If so, here is a solution. First, let's forget about semesters to simplify the problem, and let's consider the following example:
df = pd.DataFrame({
'student': ['a'] * 3 + ['b'] * 3 + ['c'] * 4,
'exam': [
'Chinese', 'English', 'Spanish', 'Chinese', 'Spanish',
'Spanish', 'Chinese', 'Spanish', 'English', 'Chinese'
],
'passed_exam':[True, False] * 5
})
print(df)
exam passed_exam student
0 Chinese True a
1 English False a
2 Spanish True a
3 Chinese False b
4 Spanish True b
5 Spanish False b
6 Chinese True c
7 Spanish False c
8 English True c
9 Chinese False c
Now, we can compute a Series that associate the number of students for each exam, using groupby:
d = df.groupby(['exam'])['student'].count()
print(d)
exam
Chinese 4
English 2
Spanish 4
Name: student, dtype: int64
We get the number of students a student interacted with by removing 1 to each value:
d = d - 1
Finally, we create 'total_st' column using apply, and assign it to the initial dataframe:
total_st = df.apply(lambda x: d.loc[x['exam']], axis=1)

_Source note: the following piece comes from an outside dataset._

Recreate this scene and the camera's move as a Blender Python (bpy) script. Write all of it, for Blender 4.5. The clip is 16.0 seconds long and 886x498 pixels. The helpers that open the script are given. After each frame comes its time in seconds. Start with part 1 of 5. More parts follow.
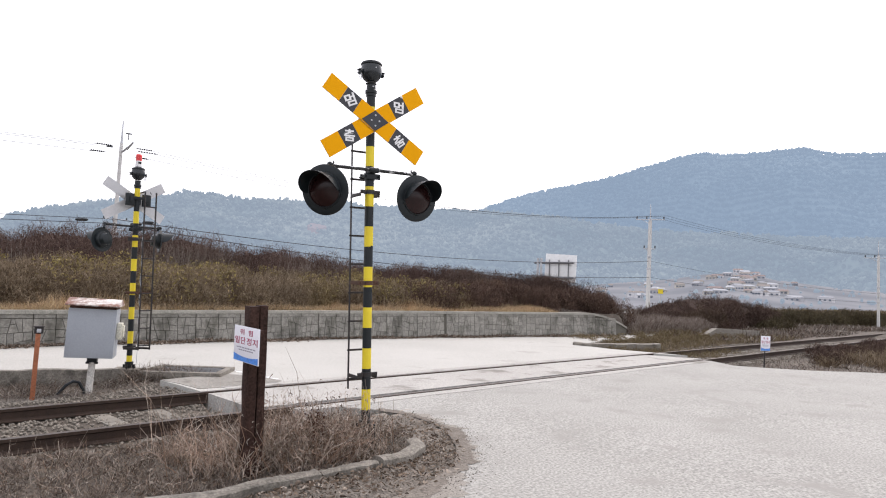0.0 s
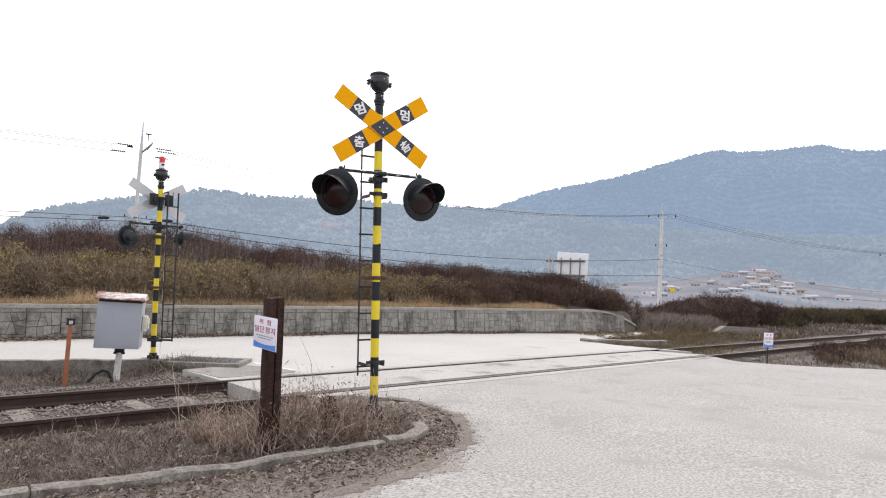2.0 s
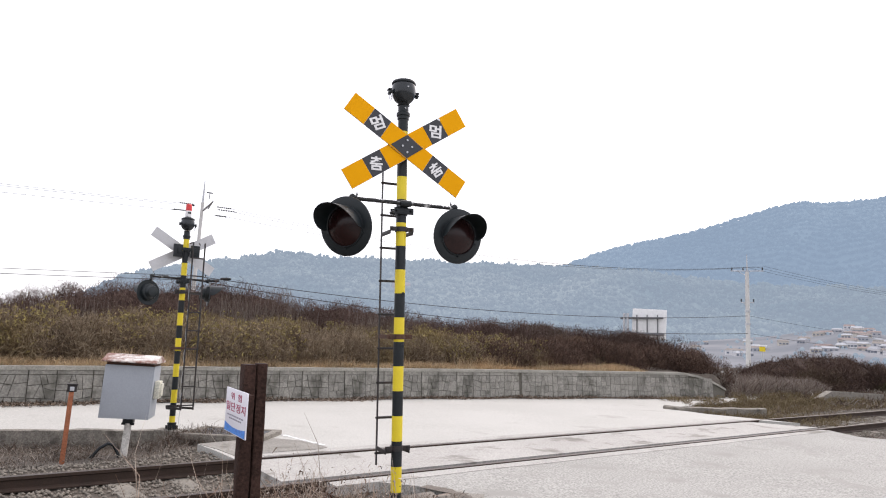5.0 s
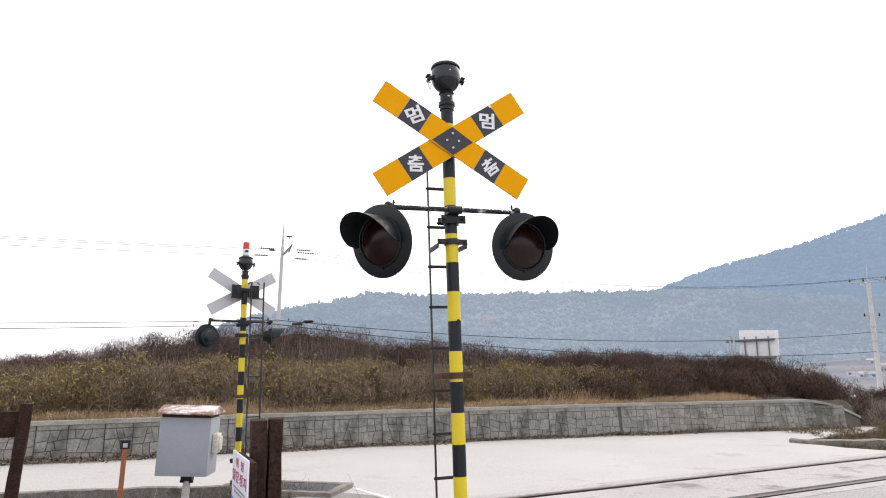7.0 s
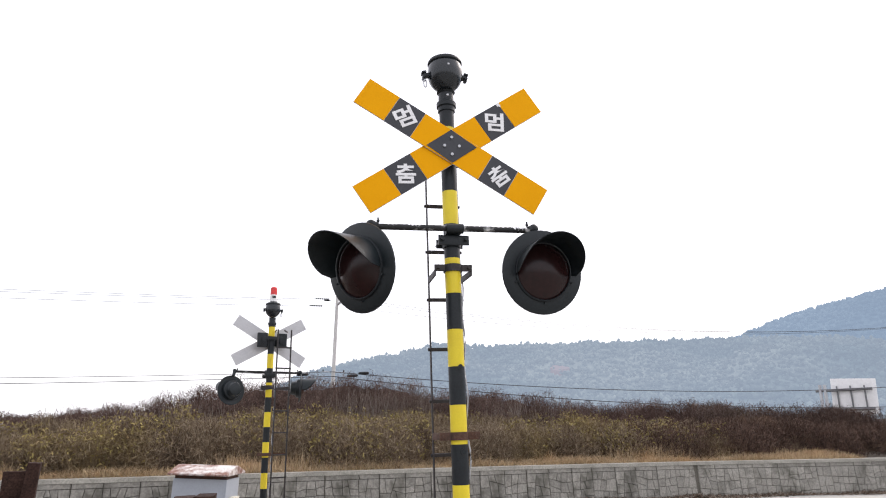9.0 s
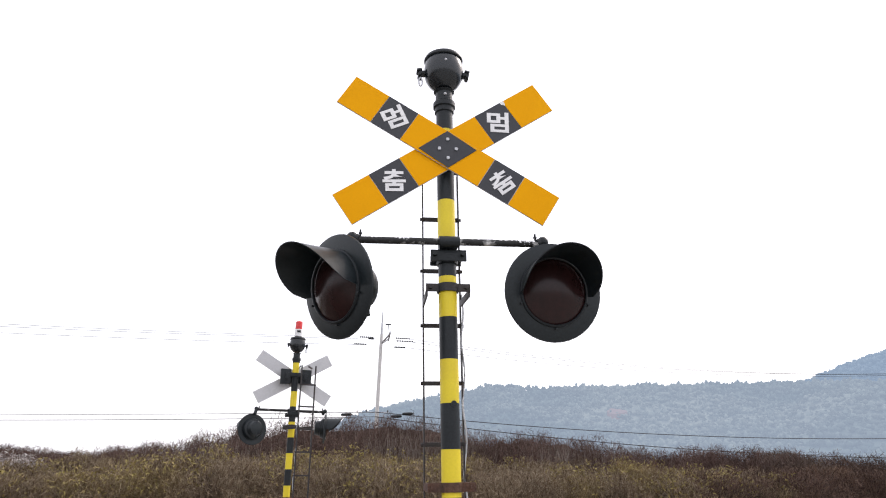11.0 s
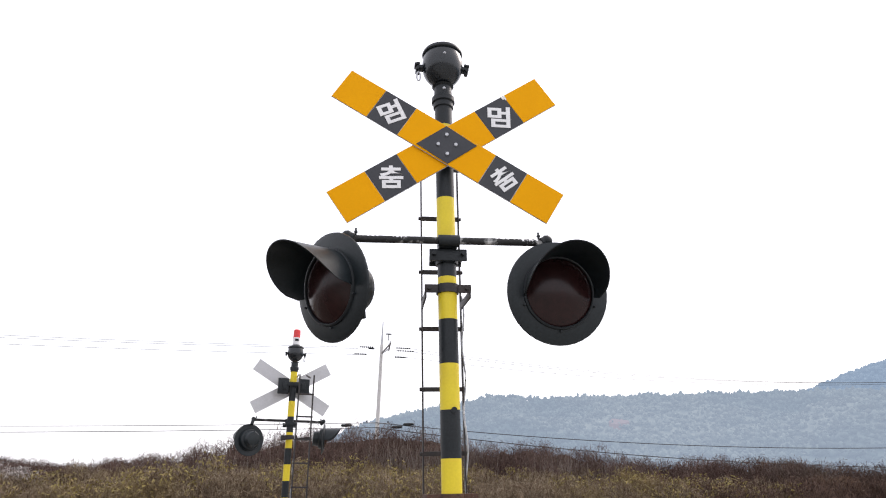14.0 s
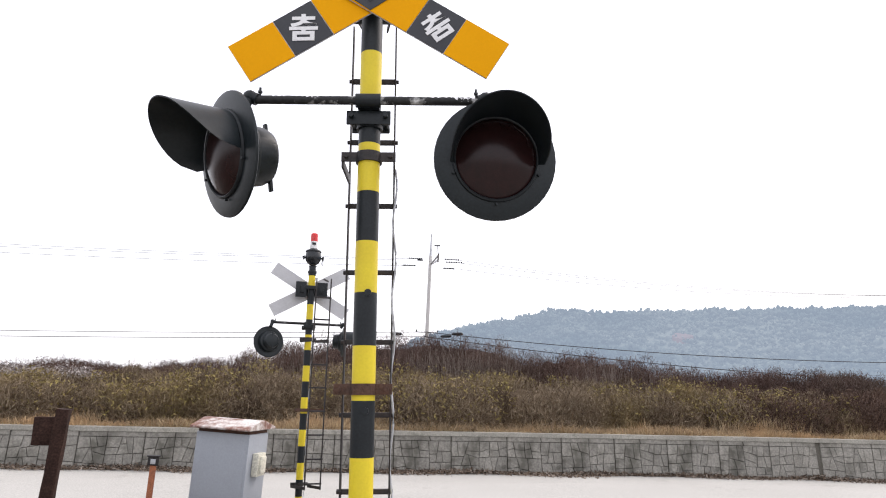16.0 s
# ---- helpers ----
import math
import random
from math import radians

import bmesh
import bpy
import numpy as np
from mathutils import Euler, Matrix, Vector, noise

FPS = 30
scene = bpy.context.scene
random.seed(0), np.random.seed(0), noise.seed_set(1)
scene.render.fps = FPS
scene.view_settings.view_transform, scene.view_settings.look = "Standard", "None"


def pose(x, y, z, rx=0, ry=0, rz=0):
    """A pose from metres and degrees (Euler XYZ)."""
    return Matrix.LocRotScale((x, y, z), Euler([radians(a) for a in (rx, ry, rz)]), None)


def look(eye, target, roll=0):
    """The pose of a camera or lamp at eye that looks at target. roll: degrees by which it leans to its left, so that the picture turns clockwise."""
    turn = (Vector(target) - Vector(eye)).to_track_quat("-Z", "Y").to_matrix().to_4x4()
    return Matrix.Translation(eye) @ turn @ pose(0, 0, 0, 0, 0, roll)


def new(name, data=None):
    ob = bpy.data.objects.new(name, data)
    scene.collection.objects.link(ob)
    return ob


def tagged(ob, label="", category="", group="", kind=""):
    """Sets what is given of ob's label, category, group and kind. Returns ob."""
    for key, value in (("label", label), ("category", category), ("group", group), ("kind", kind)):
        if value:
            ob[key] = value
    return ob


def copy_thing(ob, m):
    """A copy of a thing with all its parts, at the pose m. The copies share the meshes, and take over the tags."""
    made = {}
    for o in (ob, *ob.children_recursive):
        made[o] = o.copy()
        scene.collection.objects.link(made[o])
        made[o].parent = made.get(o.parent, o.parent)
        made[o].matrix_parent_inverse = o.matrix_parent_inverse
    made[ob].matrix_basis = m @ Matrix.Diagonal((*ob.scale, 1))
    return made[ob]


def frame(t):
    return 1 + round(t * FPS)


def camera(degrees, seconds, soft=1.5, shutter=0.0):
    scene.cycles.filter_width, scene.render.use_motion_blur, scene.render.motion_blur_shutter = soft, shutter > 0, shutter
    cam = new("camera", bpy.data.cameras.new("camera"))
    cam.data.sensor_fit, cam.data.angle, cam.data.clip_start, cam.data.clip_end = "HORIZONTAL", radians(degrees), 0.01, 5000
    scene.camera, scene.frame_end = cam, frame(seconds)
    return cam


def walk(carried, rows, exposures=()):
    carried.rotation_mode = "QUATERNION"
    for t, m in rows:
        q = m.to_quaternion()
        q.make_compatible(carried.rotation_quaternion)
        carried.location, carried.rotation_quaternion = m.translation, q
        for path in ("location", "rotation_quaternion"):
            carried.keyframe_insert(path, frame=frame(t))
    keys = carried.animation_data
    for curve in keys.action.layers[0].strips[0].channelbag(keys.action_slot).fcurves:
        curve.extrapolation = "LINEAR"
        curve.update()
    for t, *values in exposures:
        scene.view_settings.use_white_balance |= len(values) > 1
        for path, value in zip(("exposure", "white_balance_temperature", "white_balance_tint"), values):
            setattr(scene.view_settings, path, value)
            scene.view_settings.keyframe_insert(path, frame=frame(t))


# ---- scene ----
cam = camera(68.9, 16.0, soft=1.1)
PATH = [
    (0, (-2.825, -5.637, 1.486), (-1.745, -3.958, 1.596), 2.19),
    (0.5, (-2.989, -6.025, 1.486), (-1.905, -4.349, 1.614), 1.95),
    (1, (-3.172, -6.292, 1.491), (-2.036, -4.650, 1.609), 0.53),
    (1.5, (-3.149, -6.284, 1.464), (-2.069, -4.606, 1.586), 1.20),
    (2, (-2.990, -6.111, 1.461), (-1.946, -4.409, 1.563), 2.36),
    (2.5, (-2.837, -5.868, 1.457), (-1.810, -4.159, 1.617), 2.75),
    (3, (-2.681, -5.644, 1.463), (-1.647, -3.940, 1.630), 1.14),
    (3.5, (-2.464, -5.464, 1.448), (-1.513, -3.715, 1.643), 2.30),
    (4, (-2.303, -5.309, 1.452), (-1.367, -3.553, 1.647), 2.18),
    (6.5, (-1.546, -4.263, 1.504), (-0.914, -2.406, 1.898), 1.01),
    (7, (-1.398, -4.044, 1.497), (-0.811, -2.169, 1.871), -0.24),
    (7.5, (-1.159, -3.782, 1.510), (-0.693, -1.883, 1.933), 1.79),
    (8, (-1.007, -3.644, 1.507), (-0.551, -1.744, 1.933), 1.15),
    (8.5, (-0.907, -3.463, 1.524), (-0.490, -1.568, 2.011), 0.69),
    (9, (-0.801, -3.351, 1.529), (-0.418, -1.460, 2.055), -0.30),
    (11.5, (-0.408, -2.860, 1.553), (-0.205, -0.984, 2.216), 0.97),
    (12, (-0.413, -2.849, 1.553), (-0.206, -0.977, 2.228), 0.73),
    (12.5, (-0.405, -2.846, 1.549), (-0.195, -0.976, 2.227), 0.68),
    (13, (-0.406, -2.842, 1.549), (-0.191, -0.973, 2.226), 0.61),
    (13.5, (-0.409, -2.818, 1.553), (-0.197, -0.951, 2.238), 0.51),
    (14, (-0.409, -2.774, 1.547), (-0.194, -0.903, 2.220), 0.57),
    (14.5, (-0.335, -2.712, 1.543), (-0.145, -0.840, 2.223), -0.85),
    (15, (-0.136, -2.635, 1.536), (-0.141, -0.738, 2.170), 1.19),
    (15.5, (0.044, -2.546, 1.519), (0.127, -0.619, 2.051), -0.14),
    (16, (0.190, -2.389, 1.489), (0.224, -0.433, 1.908), 1.59),
]
walk(cam, [(t, look(e, g, r)) for t, e, g, r in PATH], [(0, 0.36, 6420, 14.5), (16, 0.36, 6420, 14.5)])

# ---- daylight: bright overcast, a weak broad sun behind haze ----
SUN_EL, SUN_AZ = 48.0, 60.0          # degrees; azimuth from +y towards +x
world = bpy.data.worlds.new("overcast_sky")
scene.world = world
world.use_nodes = True
wt = world.node_tree
wt.nodes.clear()
w_sky = wt.nodes.new("ShaderNodeTexSky")
w_sky.sky_type = "NISHITA"
w_sky.sun_disc = False
w_sky.sun_elevation, w_sky.sun_rotation = radians(SUN_EL), radians(SUN_AZ)
w_sky.air_density, w_sky.dust_density, w_sky.ozone_density = 1.0, 6.0, 1.0
w_blue = wt.nodes.new("ShaderNodeBackground")
w_blue.inputs["Strength"].default_value = 0.05
w_cloud = wt.nodes.new("ShaderNodeBackground")
w_cloud.inputs["Color"].default_value = (0.985, 0.985, 1.0, 1)
w_cloud.inputs["Strength"].default_value = 0.98
w_add = wt.nodes.new("ShaderNodeAddShader")
w_out = wt.nodes.new("ShaderNodeOutputWorld")
wt.links.new(w_sky.outputs["Color"], w_blue.inputs["Color"])
wt.links.new(w_blue.outputs[0], w_add.inputs[0])
wt.links.new(w_cloud.outputs[0], w_add.inputs[1])
wt.links.new(w_add.outputs[0], w_out.inputs["Surface"])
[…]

df = df.assign(total_st=total_st)
print(df)
exam passed_exam student total_st
0 Chinese True a 3
1 English False a 1
2 Spanish True a 3
3 Chinese False b 3
4 Spanish True b 3
5 Spanish False b 3
6 Chinese True c 3
7 Spanish False c 3
8 English True c 1
9 Chinese False c 3
Upvotes: 1
Reputation: 25249
I interpret "number of students that each student interacted with (through exams)" as # of students who were sitting the same exam.
Then, it seems like:
df1 = (df
.groupby(["exam","semester"], as_index=False)["student"].agg("count")
.rename(columns={"student":"total_st"}))
df.merge(df1).sort_values(["semester","student"])
passed_exam exam semester student total_st
0 True French 1 a 1
1 False English 1 a 1
5 True Russian 1 b 1
6 False German 1 b 1
2 True Italian 2 a 1
3 False Chinese 2 b 2
4 True Chinese 2 c 2
7 False Spanish 2 c 1
8 True English 2 c 1
9 False French 2 c 1
Upvotes: 1